In recent years, northern counties of South Korea have become unlikely tourist destinations, attracting people drawn to the history of the DMZ.
In a coastal campsite just outside the eastern DMZ, families pitch tents only yards away from wire fences and military signs ask campers to report “suspicious persons, objects and vessels.”
A DMZ-themed motel on the campsite has rooms decorated with barbed wire on the wall. Visitors can enjoy museums and tours along the border.
“If anything, I can now claim to have spent a night at the farthest north campsite in South Korea,” said Kim Pil-soo, 42, a recent visitor. Near his tent was a warning against “stray land mines.”
Park Jin-woo, 42, took his son, Min-jae, 8, to the DMZ Museum after watching news about the war in Ukraine. “I wanted to show him that we Koreans also had difficult times and how terrible war can be,” he said.
Dreams of Reconciliation
On a recent hot afternoon, 80 people gathered at a pier near the western sea border along the DMZ. They watched an artist dance with a flag that featured a unified Korean Peninsula.

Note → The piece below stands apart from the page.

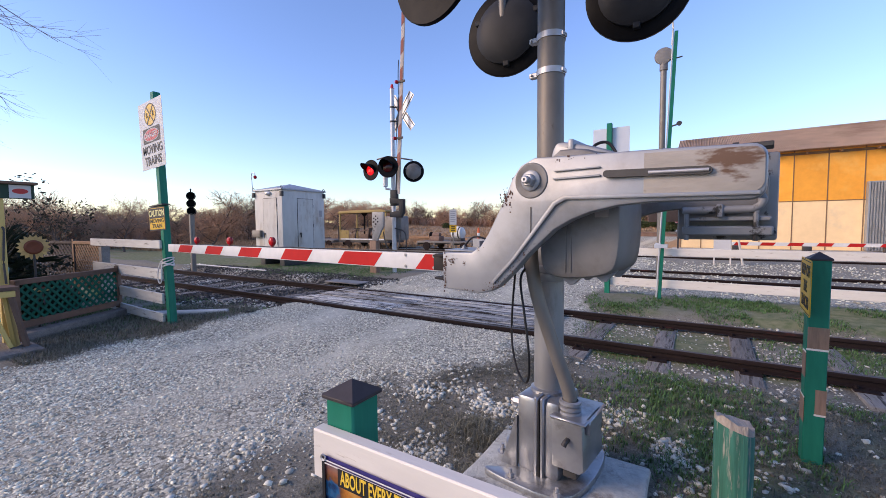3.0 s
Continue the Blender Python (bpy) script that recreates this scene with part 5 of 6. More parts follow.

They later sailed out to waters near the border while a South Korean Coast Guard ship trailed them from a distance.
“We pray for unification!” they chanted, holding their hands together. “We pray for peace!”
After nearly eight decades of living separated across the tightly sealed border, many South Koreans see reunification as a distant dream. Affinity toward North Koreans has grown weaker among younger generations who were born decades after the war and have no memory of what it was like to live in an undivided Korea.
The youth are more preoccupied with domestic concerns, like dwindling job opportunities and the rising cost of living.
Kim Sang-geun, 69, a retired auto mechanic from Seoul, took his two grandchildren to the DMZ to teach them “the pain of the national division,” he said. One of his children, Cha-min, 11, said his school friends didn’t want reunification with North Korea “because it would only make us poor.”
Such attitudes make Korean War refugees feel like a dying breed.
“I once believed that Korea would be reunited by the time I was 50,” said Ahn Kyong-choon, 88, a war refugee from the North who was visiting a border island observatory from which North Korea is visible.
“I now have no such hope left in me.”